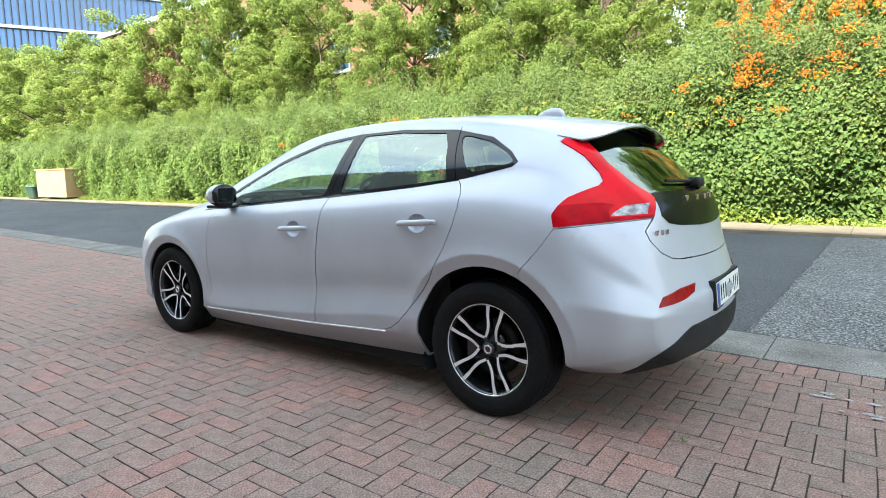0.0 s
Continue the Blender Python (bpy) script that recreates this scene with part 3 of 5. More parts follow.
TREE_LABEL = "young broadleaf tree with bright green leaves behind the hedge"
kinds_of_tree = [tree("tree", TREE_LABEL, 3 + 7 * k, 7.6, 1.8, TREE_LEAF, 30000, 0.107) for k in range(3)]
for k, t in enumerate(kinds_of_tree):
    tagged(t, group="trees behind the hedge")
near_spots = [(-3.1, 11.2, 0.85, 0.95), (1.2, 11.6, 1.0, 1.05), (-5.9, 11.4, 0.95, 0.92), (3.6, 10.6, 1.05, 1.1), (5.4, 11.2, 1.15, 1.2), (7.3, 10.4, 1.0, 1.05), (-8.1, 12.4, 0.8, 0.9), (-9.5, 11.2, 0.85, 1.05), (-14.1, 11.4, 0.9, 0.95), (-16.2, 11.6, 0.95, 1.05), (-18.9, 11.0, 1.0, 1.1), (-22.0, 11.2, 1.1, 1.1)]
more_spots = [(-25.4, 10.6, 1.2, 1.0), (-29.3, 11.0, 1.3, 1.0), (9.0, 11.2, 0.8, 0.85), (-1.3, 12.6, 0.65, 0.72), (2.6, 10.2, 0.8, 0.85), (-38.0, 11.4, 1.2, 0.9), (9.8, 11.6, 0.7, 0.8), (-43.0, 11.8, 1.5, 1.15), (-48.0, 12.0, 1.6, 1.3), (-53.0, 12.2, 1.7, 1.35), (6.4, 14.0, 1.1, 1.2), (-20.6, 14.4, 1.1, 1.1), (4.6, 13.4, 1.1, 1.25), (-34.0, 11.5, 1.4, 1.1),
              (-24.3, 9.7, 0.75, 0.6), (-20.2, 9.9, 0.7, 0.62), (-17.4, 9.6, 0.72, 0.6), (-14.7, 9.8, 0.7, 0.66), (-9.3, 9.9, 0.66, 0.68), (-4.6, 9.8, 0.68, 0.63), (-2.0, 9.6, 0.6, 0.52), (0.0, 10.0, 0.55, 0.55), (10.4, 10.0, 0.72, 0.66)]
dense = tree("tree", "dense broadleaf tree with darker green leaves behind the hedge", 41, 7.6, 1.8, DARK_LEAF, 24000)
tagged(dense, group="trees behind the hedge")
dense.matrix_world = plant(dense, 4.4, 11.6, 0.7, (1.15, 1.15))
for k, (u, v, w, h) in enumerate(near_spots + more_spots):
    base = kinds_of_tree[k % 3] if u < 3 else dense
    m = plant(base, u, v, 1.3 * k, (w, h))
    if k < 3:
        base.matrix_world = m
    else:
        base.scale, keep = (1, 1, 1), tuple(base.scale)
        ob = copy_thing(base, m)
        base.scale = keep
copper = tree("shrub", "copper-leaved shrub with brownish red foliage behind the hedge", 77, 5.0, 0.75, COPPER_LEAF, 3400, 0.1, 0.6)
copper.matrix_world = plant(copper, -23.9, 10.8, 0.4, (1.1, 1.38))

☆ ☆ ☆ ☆

## SET PROBLEM:
Every line of the data should be copied as it stands, without the images.

## SOLUTION TO THE EXERCISE:
0.0 s
Continue the Blender Python (bpy) script that recreates this scene with part 3 of 5. More parts follow.
TREE_LABEL = "young broadleaf tree with bright green leaves behind the hedge"
kinds_of_tree = [tree("tree", TREE_LABEL, 3 + 7 * k, 7.6, 1.8, TREE_LEAF, 30000, 0.107) for k in range(3)]
for k, t in enumerate(kinds_of_tree):
    tagged(t, group="trees behind the hedge")
near_spots = [(-3.1, 11.2, 0.85, 0.95), (1.2, 11.6, 1.0, 1.05), (-5.9, 11.4, 0.95, 0.92), (3.6, 10.6, 1.05, 1.1), (5.4, 11.2, 1.15, 1.2), (7.3, 10.4, 1.0, 1.05), (-8.1, 12.4, 0.8, 0.9), (-9.5, 11.2, 0.85, 1.05), (-14.1, 11.4, 0.9, 0.95), (-16.2, 11.6, 0.95, 1.05), (-18.9, 11.0, 1.0, 1.1), (-22.0, 11.2, 1.1, 1.1)]
more_spots = [(-25.4, 10.6, 1.2, 1.0), (-29.3, 11.0, 1.3, 1.0), (9.0, 11.2, 0.8, 0.85), (-1.3, 12.6, 0.65, 0.72), (2.6, 10.2, 0.8, 0.85), (-38.0, 11.4, 1.2, 0.9), (9.8, 11.6, 0.7, 0.8), (-43.0, 11.8, 1.5, 1.15), (-48.0, 12.0, 1.6, 1.3), (-53.0, 12.2, 1.7, 1.35), (6.4, 14.0, 1.1, 1.2), (-20.6, 14.4, 1.1, 1.1), (4.6, 13.4, 1.1, 1.25), (-34.0, 11.5, 1.4, 1.1),
              (-24.3, 9.7, 0.75, 0.6), (-20.2, 9.9, 0.7, 0.62), (-17.4, 9.6, 0.72, 0.6), (-14.7, 9.8, 0.7, 0.66), (-9.3, 9.9, 0.66, 0.68), (-4.6, 9.8, 0.68, 0.63), (-2.0, 9.6, 0.6, 0.52), (0.0, 10.0, 0.55, 0.55), (10.4, 10.0, 0.72, 0.66)]
dense = tree("tree", "dense broadleaf tree with darker green leaves behind the hedge", 41, 7.6, 1.8, DARK_LEAF, 24000)
tagged(dense, group="trees behind the hedge")
dense.matrix_world = plant(dense, 4.4, 11.6, 0.7, (1.15, 1.15))
for k, (u, v, w, h) in enumerate(near_spots + more_spots):
    base = kinds_of_tree[k % 3] if u < 3 else dense
    m = plant(base, u, v, 1.3 * k, (w, h))
    if k < 3:
        base.matrix_world = m
    else:
        base.scale, keep = (1, 1, 1), tuple(base.scale)
        ob = copy_thing(base, m)
        base.scale = keep
copper = tree("shrub", "copper-leaved shrub with brownish red foliage behind the hedge", 77, 5.0, 0.75, COPPER_LEAF, 3400, 0.1, 0.6)
copper.matrix_world = plant(copper, -23.9, 10.8, 0.4, (1.1, 1.38))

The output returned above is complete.